Like its predecessor, the new set pairs Young with Promise of the Real, a young rock band that features two of Willie Nelson’s sons, guitarists Lukas and Micah. The core of Earth comes from performances during the band’s 2015 tour with Young, later enhanced by howling coyotes and belching frogs, as well as a human choir. Young segued the songs into a continuous 98-minute run, using the nature sounds as both connective tissue between the tracks and as a kind of expert witness. In many places, Young squeezed the squawks and yelps into the center of the songs, creating surprisingly fine hooks.
Three songs from Monsanto turn up here, in versions far angrier, and sharper than the studio takes. The rest of the set cherry-picks environmental songs from throughout Young’s catalogue, including lesser-known works, like the lovely ballad “Western Dreams” and the chunky “Hippie Dream,” along with better known pieces like “Human Highway” and the stone-cold classic “After The Gold Rush.”

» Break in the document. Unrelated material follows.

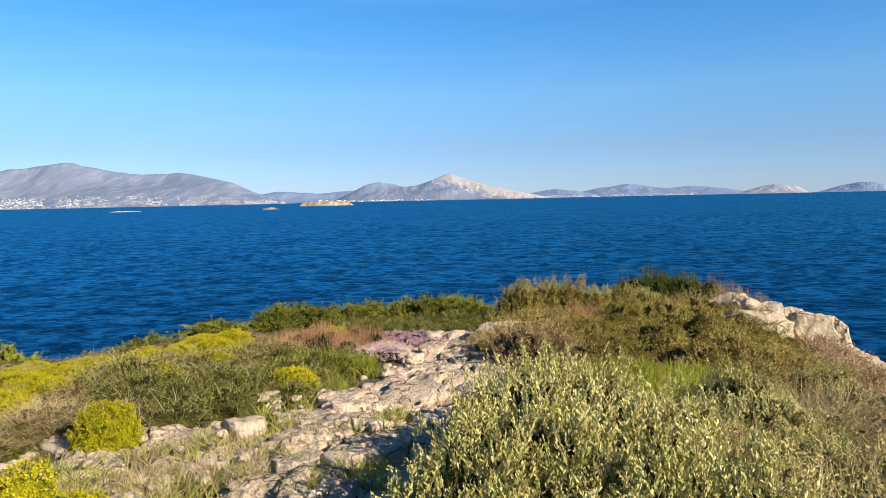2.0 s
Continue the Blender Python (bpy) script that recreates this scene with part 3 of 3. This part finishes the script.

The band has a dynamic that’s distinct from the one Young has with his long-running allies, Crazy Horse. Promise has the advantage of a second lead guitar, contrasting Young’s wild screeches with sleeker lines. Together, they hit a peak in a 28-minute run at one of the star’s most energetic songs from the ’90s “Love & Only Love.” Like all the tracks here, it ends with brays, snorts and grunts, letting nature have the final say.